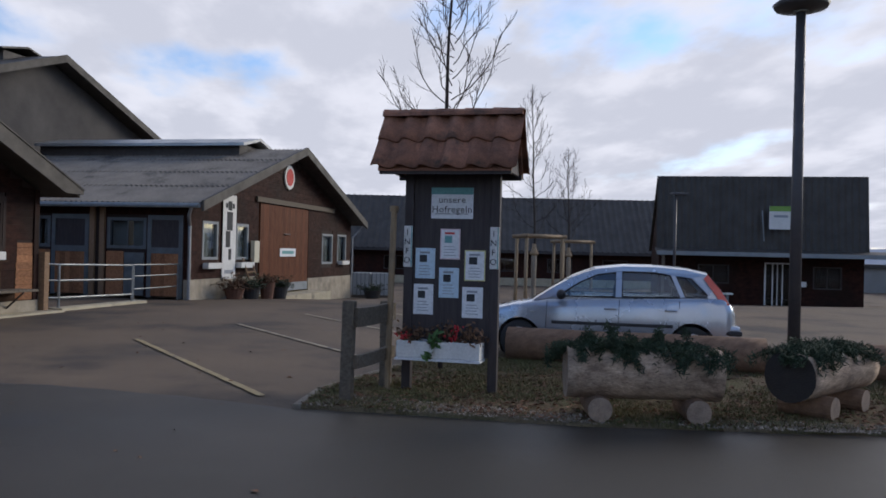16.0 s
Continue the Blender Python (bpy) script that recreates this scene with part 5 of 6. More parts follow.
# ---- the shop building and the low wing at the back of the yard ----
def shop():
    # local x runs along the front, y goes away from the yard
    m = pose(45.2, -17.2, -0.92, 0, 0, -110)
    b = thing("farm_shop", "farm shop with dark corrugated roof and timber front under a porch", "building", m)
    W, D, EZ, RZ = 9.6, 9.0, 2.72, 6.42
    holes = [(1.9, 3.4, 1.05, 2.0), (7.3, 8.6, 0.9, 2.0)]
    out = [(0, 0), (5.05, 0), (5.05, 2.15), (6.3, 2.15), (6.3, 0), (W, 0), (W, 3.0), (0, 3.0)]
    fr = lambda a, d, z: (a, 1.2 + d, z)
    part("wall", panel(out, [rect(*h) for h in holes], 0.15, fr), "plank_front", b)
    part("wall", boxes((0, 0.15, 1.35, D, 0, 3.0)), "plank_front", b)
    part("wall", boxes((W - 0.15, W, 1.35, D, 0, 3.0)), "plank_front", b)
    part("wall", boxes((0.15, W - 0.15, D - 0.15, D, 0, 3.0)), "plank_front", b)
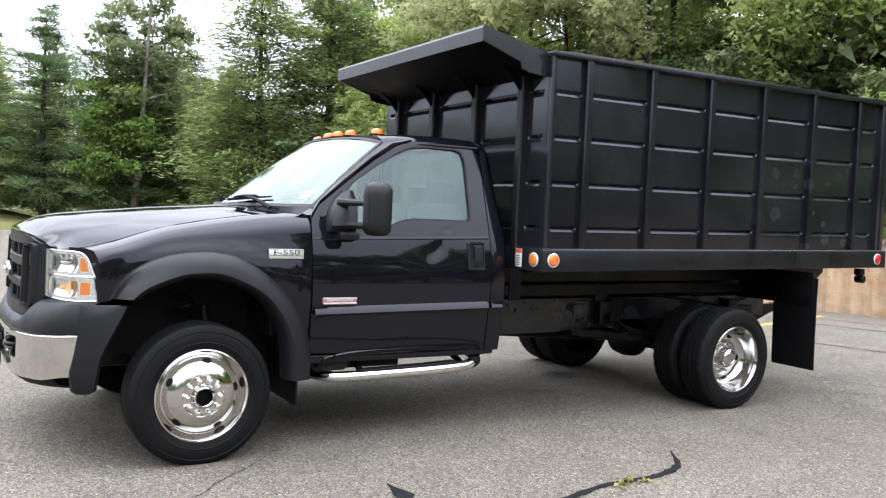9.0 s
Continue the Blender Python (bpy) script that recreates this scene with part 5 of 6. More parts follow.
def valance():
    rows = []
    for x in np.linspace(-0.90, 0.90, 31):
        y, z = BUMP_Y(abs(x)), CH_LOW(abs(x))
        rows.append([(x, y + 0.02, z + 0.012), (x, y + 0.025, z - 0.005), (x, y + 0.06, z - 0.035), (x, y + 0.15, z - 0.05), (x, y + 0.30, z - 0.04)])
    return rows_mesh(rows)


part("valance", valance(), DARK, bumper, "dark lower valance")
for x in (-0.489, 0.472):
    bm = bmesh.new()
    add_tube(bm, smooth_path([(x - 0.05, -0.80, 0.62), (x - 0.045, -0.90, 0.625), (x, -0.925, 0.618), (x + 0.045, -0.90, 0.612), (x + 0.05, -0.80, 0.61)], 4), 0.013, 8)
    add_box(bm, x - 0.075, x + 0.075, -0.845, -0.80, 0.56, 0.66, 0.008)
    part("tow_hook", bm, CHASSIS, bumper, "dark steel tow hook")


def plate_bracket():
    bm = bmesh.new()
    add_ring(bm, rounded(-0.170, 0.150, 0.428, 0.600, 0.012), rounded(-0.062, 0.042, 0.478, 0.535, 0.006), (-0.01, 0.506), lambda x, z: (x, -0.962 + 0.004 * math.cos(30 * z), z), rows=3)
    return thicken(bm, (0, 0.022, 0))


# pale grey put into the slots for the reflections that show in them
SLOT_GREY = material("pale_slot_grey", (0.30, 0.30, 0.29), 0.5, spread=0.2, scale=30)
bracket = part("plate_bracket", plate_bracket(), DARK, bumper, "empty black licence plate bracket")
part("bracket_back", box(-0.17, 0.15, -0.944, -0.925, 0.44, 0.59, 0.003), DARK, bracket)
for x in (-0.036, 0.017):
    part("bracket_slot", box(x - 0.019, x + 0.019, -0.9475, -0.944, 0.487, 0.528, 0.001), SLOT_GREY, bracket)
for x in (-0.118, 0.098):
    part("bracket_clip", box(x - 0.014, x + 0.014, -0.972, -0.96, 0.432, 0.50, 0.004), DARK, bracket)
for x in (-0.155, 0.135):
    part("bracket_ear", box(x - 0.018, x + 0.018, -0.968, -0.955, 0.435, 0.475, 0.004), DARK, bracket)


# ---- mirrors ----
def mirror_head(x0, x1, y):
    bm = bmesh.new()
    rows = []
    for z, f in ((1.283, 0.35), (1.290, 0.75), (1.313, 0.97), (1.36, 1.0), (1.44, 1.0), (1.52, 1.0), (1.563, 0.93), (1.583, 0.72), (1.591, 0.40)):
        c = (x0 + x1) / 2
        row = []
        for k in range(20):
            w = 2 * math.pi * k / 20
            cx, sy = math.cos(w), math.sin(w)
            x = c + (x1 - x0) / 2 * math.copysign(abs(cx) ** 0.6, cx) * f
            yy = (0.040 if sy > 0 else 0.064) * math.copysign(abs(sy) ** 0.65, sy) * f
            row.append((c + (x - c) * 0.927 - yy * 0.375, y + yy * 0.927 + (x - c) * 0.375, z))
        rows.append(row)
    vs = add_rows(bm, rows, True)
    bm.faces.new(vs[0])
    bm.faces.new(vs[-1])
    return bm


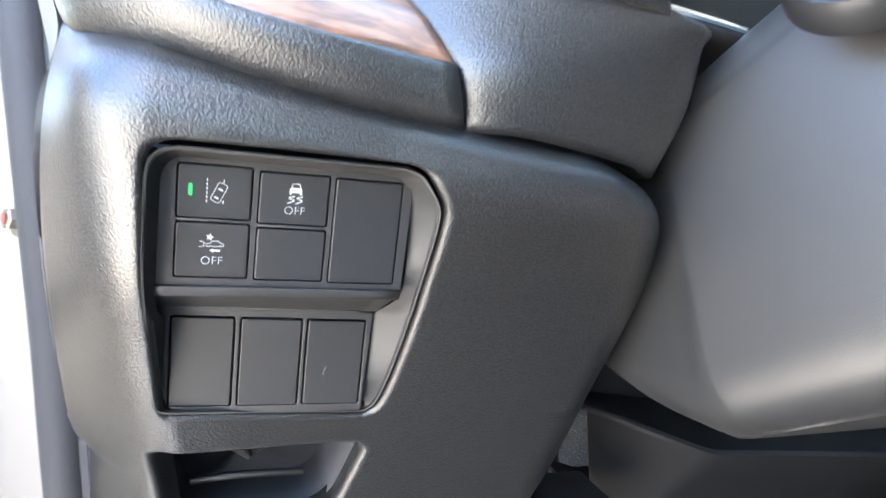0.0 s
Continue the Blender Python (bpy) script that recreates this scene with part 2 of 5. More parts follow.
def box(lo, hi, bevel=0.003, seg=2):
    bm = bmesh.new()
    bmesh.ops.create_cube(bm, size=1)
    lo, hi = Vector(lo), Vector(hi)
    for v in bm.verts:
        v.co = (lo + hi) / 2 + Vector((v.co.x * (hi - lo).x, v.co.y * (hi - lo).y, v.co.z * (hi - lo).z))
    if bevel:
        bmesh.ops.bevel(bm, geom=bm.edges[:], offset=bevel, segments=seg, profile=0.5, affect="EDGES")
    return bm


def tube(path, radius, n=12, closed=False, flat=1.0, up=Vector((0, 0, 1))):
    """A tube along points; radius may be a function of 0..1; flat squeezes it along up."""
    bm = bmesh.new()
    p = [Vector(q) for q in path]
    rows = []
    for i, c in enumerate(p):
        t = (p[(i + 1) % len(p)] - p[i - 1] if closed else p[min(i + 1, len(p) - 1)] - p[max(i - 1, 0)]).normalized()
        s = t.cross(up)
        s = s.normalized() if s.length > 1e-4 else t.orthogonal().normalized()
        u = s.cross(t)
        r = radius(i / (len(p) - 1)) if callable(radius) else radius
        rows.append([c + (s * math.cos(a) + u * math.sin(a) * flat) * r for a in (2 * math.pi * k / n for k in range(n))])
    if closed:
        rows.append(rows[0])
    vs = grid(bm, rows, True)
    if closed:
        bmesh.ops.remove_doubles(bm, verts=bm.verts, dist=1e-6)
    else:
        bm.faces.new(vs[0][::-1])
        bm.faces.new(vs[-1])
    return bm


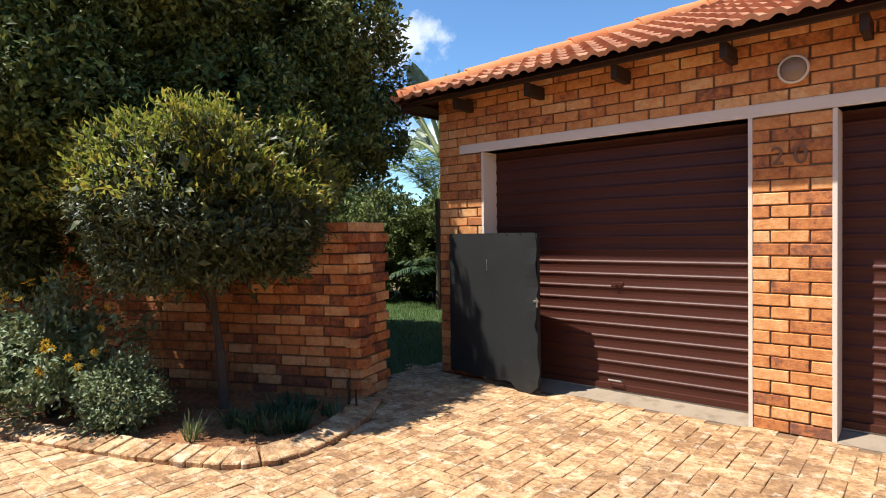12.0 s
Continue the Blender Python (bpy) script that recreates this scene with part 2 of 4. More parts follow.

** What this task involves **
Extract the full listing exactly, with the pictures left out.

** Task output **
16.0 s
Continue the Blender Python (bpy) script that recreates this scene with part 5 of 6. More parts follow.
# ---- the shop building and the low wing at the back of the yard ----
def shop():
    # local x runs along the front, y goes away from the yard
    m = pose(45.2, -17.2, -0.92, 0, 0, -110)
    b = thing("farm_shop", "farm shop with dark corrugated roof and timber front under a porch", "building", m)
    W, D, EZ, RZ = 9.6, 9.0, 2.72, 6.42
    holes = [(1.9, 3.4, 1.05, 2.0), (7.3, 8.6, 0.9, 2.0)]
    out = [(0, 0), (5.05, 0), (5.05, 2.15), (6.3, 2.15), (6.3, 0), (W, 0), (W, 3.0), (0, 3.0)]
    fr = lambda a, d, z: (a, 1.2 + d, z)
    part("wall", panel(out, [rect(*h) for h in holes], 0.15, fr), "plank_front", b)
    part("wall", boxes((0, 0.15, 1.35, D, 0, 3.0)), "plank_front", b)
    part("wall", boxes((W - 0.15, W, 1.35, D, 0, 3.0)), "plank_front", b)
    part("wall", boxes((0.15, W - 0.15, D - 0.15, D, 0, 3.0)), "plank_front", b)
9.0 s
Continue the Blender Python (bpy) script that recreates this scene with part 5 of 6. More parts follow.
def valance():
    rows = []
    for x in np.linspace(-0.90, 0.90, 31):
        y, z = BUMP_Y(abs(x)), CH_LOW(abs(x))
        rows.append([(x, y + 0.02, z + 0.012), (x, y + 0.025, z - 0.005), (x, y + 0.06, z - 0.035), (x, y + 0.15, z - 0.05), (x, y + 0.30, z - 0.04)])
    return rows_mesh(rows)


part("valance", valance(), DARK, bumper, "dark lower valance")
for x in (-0.489, 0.472):
    bm = bmesh.new()
    add_tube(bm, smooth_path([(x - 0.05, -0.80, 0.62), (x - 0.045, -0.90, 0.625), (x, -0.925, 0.618), (x + 0.045, -0.90, 0.612), (x + 0.05, -0.80, 0.61)], 4), 0.013, 8)
    add_box(bm, x - 0.075, x + 0.075, -0.845, -0.80, 0.56, 0.66, 0.008)
    part("tow_hook", bm, CHASSIS, bumper, "dark steel tow hook")


def plate_bracket():
    bm = bmesh.new()
    add_ring(bm, rounded(-0.170, 0.150, 0.428, 0.600, 0.012), rounded(-0.062, 0.042, 0.478, 0.535, 0.006), (-0.01, 0.506), lambda x, z: (x, -0.962 + 0.004 * math.cos(30 * z), z), rows=3)
    return thicken(bm, (0, 0.022, 0))


# pale grey put into the slots for the reflections that show in them
SLOT_GREY = material("pale_slot_grey", (0.30, 0.30, 0.29), 0.5, spread=0.2, scale=30)
bracket = part("plate_bracket", plate_bracket(), DARK, bumper, "empty black licence plate bracket")
part("bracket_back", box(-0.17, 0.15, -0.944, -0.925, 0.44, 0.59, 0.003), DARK, bracket)
for x in (-0.036, 0.017):
    part("bracket_slot", box(x - 0.019, x + 0.019, -0.9475, -0.944, 0.487, 0.528, 0.001), SLOT_GREY, bracket)
for x in (-0.118, 0.098):
    part("bracket_clip", box(x - 0.014, x + 0.014, -0.972, -0.96, 0.432, 0.50, 0.004), DARK, bracket)
for x in (-0.155, 0.135):
    part("bracket_ear", box(x - 0.018, x + 0.018, -0.968, -0.955, 0.435, 0.475, 0.004), DARK, bracket)


# ---- mirrors ----
def mirror_head(x0, x1, y):
    bm = bmesh.new()
    rows = []
    for z, f in ((1.283, 0.35), (1.290, 0.75), (1.313, 0.97), (1.36, 1.0), (1.44, 1.0), (1.52, 1.0), (1.563, 0.93), (1.583, 0.72), (1.591, 0.40)):
        c = (x0 + x1) / 2
        row = []
        for k in range(20):
            w = 2 * math.pi * k / 20
            cx, sy = math.cos(w), math.sin(w)
            x = c + (x1 - x0) / 2 * math.copysign(abs(cx) ** 0.6, cx) * f
            yy = (0.040 if sy > 0 else 0.064) * math.copysign(abs(sy) ** 0.65, sy) * f
            row.append((c + (x - c) * 0.927 - yy * 0.375, y + yy * 0.927 + (x - c) * 0.375, z))
        rows.append(row)
    vs = add_rows(bm, rows, True)
    bm.faces.new(vs[0])
    bm.faces.new(vs[-1])
    return bm


0.0 s
Continue the Blender Python (bpy) script that recreates this scene with part 2 of 5. More parts follow.
def box(lo, hi, bevel=0.003, seg=2):
    bm = bmesh.new()
    bmesh.ops.create_cube(bm, size=1)
    lo, hi = Vector(lo), Vector(hi)
    for v in bm.verts:
        v.co = (lo + hi) / 2 + Vector((v.co.x * (hi - lo).x, v.co.y * (hi - lo).y, v.co.z * (hi - lo).z))
    if bevel:
        bmesh.ops.bevel(bm, geom=bm.edges[:], offset=bevel, segments=seg, profile=0.5, affect="EDGES")
    return bm


def tube(path, radius, n=12, closed=False, flat=1.0, up=Vector((0, 0, 1))):
    """A tube along points; radius may be a function of 0..1; flat squeezes it along up."""
    bm = bmesh.new()
    p = [Vector(q) for q in path]
    rows = []
    for i, c in enumerate(p):
        t = (p[(i + 1) % len(p)] - p[i - 1] if closed else p[min(i + 1, len(p) - 1)] - p[max(i - 1, 0)]).normalized()
        s = t.cross(up)
        s = s.normalized() if s.length > 1e-4 else t.orthogonal().normalized()
        u = s.cross(t)
        r = radius(i / (len(p) - 1)) if callable(radius) else radius
        rows.append([c + (s * math.cos(a) + u * math.sin(a) * flat) * r for a in (2 * math.pi * k / n for k in range(n))])
    if closed:
        rows.append(rows[0])
    vs = grid(bm, rows, True)
    if closed:
        bmesh.ops.remove_doubles(bm, verts=bm.verts, dist=1e-6)
    else:
        bm.faces.new(vs[0][::-1])
        bm.faces.new(vs[-1])
    return bm


12.0 s
Continue the Blender Python (bpy) script that recreates this scene with part 2 of 4. More parts follow.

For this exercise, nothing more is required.